En Colombia hubo recientemente un largo paro de conductores de tractomulas. En los últimos veinte años, el paro de los transportadores de carga ha sido recurrente; mientras tanto, ese tipo de transporte ha tenido un crecimiento exorbitante, por no decir que descontrolado. Un país con pocas vías de comunicación terrestre, saturadas por camiones que han adquirido, de hecho, la exclusividad del uso de unas vías todavía precarias, necesita desde hace muchos años replantear sus prioridades sobre los medios de transporte más adecuados. Sin embargo, a pesar de una situación tan apremiante, no aparece en la agenda de nuestros economistas y dirigentes políticos una búsqueda de alternativas más racionales y eficientes para el transporte de carga.
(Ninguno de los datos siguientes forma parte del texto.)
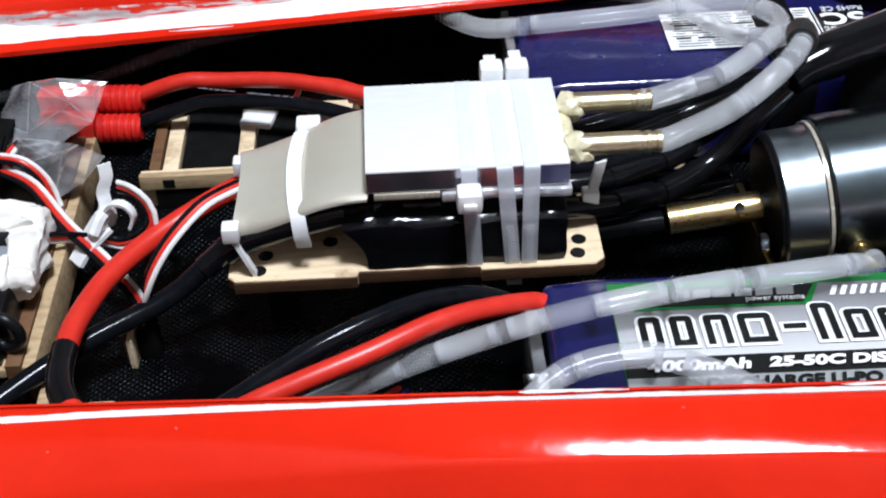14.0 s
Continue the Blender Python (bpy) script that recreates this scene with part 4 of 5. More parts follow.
part("head", box(-0.0686, -0.0618, 0.0180, 0.0235, 0.1325, 0.1385, 0.0010), NYLON, bow)
part("tail", box(-0.0664, -0.0640, 0.0225, 0.0260, 0.1350, 0.1362, 0.0003), NYLON, bow)
for sy in (-1, 1):
    t = thing("cable_tie", (-0.083, sy * 0.017, 0.117), "short nylon tie through a corner hole", "cable tie", "cable ties on the speed controller")
    c = Vector((-0.0842, sy * 0.0168, 0.1310 if sy < 0 else 0.1270))
    part("strap", band(spline([(-0.0790, sy * 0.0170, 0.1160), (-0.0805, sy * 0.0178, 0.1215), c], 0.001), (0, 1, 0), 0.0024, 0.0010), NYLON, t)
    part("head", box(c.x - 0.0024, c.x + 0.0020, c.y - 0.0022, c.y + 0.0022, c.z - 0.0022, c.z + 0.0024, 0.0007), NYLON, t)

# -------- motor, coupling and bracket
slope = math.atan(0.135)
motor_m = Matrix.Translation((0.0585, 0.0010, 0.1175)) @ Matrix.Rotation(-slope, 4, "Y")
motor = thing("water_cooled_motor", (0.095, 0.001, 0.100), "polished dark grey cylindrical motor with a water jacket", "electric motor")
part("rear_cap", lathe([(0.0010, 0.0100), (0.0012, 0.0178), (0.0020, 0.0190), (0.0122, 0.0192), (0.0125, 0.0182)], motor_m, 48), MOTOR_CAP, motor, "lighter turned end cap")
part("seal_ring", lathe([(0.0120, 0.0170), (0.0124, 0.0202), (0.0133, 0.0202), (0.0137, 0.0170)], motor_m, 48), SHEET, motor, "cream sealing ring")
part("end_face", lathe([(0.0002, 0.0060), (0.0003, 0.0176), (0.0011, 0.0180)], motor_m, 40), BLACK_PLASTIC, motor, "black end plate")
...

Es cierto que en los últimos años ha habido un gran esfuerzo por ampliar la red vial del país; pero sigue siendo ostensible la asimetría entre el volumen de vehículos de carga y la cantidad y calidad de nuestras carreteras.

Precisamente, durante el largo paro hubo debates y reflexiones por todos los medios de comunicación y los especialistas en economía invocaron, con insistencia, los principios de la racionalidad económica para persuadir a los dirigentes del paro camionero más largo que ha tenido el país. La racionalidad proviene, decían los economistas, de las leyes del mercado. La competitividad, por ejemplo, fue una invocación constante; hay que buscar soluciones competitivas para el transporte de carga en Colombia, afirmaron con frecuencia. Sin embargo, nunca invocaron o evocaron en sus exhortaciones a nombre de la racionalidad la importancia del tren como el medio quizás más eficiente (y racional) para el transporte rápido de altos volúmenes de carga.

La dirigencia política y técnica de Colombia olvidó la eficacia del tren que alguna vez atravesó amplias zonas de nuestro paisaje. La historia contemporánea de Colombia refiere que alguna vez el tren fue para ingenieros, economistas y políticos en general el gran símbolo del progreso. Alrededor del tren se construyó una épica de la inserción del país en la economía mundial. Su belleza metálica fue exaltada por poetas e inspiró crónicas sobre los nuevos hábitos colectivos. Gente reunida en estaciones, viajeros que podían leer sentados, la brisa que arrullaba aquellos rostros que contemplaban el paisaje. El país que vivió con el tren ha ido despareciendo y sólo quedan algunas edificaciones vetustas que hablan de un lejano esplendor.

Los análisis presuntamente racionales de nuestros economistas no alcanzan a evocar la importancia del tren, ni siquiera atisba un cálculo simulado al respecto; nuestra dirigencia política, que ha vivido o visitado tantos lugares del mundo, debería saber de los beneficios mercantiles del transporte por las vías férreas. Es cierto que hubo, en tiempos recientes, una tentativa fallida para recuperar viejas rutas del tren; pero la rápida muerte de esos proyectos (por ejemplo, entre Cali y Armenia) habla de las pocas convicciones de quienes inauguraron el hecho –recuerdo que hubo discurso entusiasta del presidente Santos- y de las pocas energías desplegadas para sacudirnos de algo tan irracional como el montón de camiones que aplasta el débil asfalto colombiano a un promedio de veinte kilómetros por hora.

La historia contemporánea de Colombia enseña que en el corazón del siglo XX, por intereses económicos poco racionales, el tren fue desahuciado; algo semejante sucedió con el tranvía. Y el metro sigue siendo para nosotros una quimera. Los vínculos comerciales con Estados Unidos privilegiaron la apertura de un mercado para llenar al país de automóviles y camiones que no caben ni en nuestras ciudades ni en nuestras carreteras. Si la racionalidad económica fuese una auténtica premisa para obrar en beneficio del bienestar colectivo, nuestras ciudades serían hoy menos feas y estarían menos atascadas. En ese país nuevo que estamos intentando soñar, en esa aún imaginaria nueva etapa de la vida colombiana, debe haber un lugar primordial para el tren y otros medios modernos de transporte masivo. Y sospecho que para lograr eso no contaremos con la presunta racionalidad de nuestros economistas y dirigentes políticos, al contrario.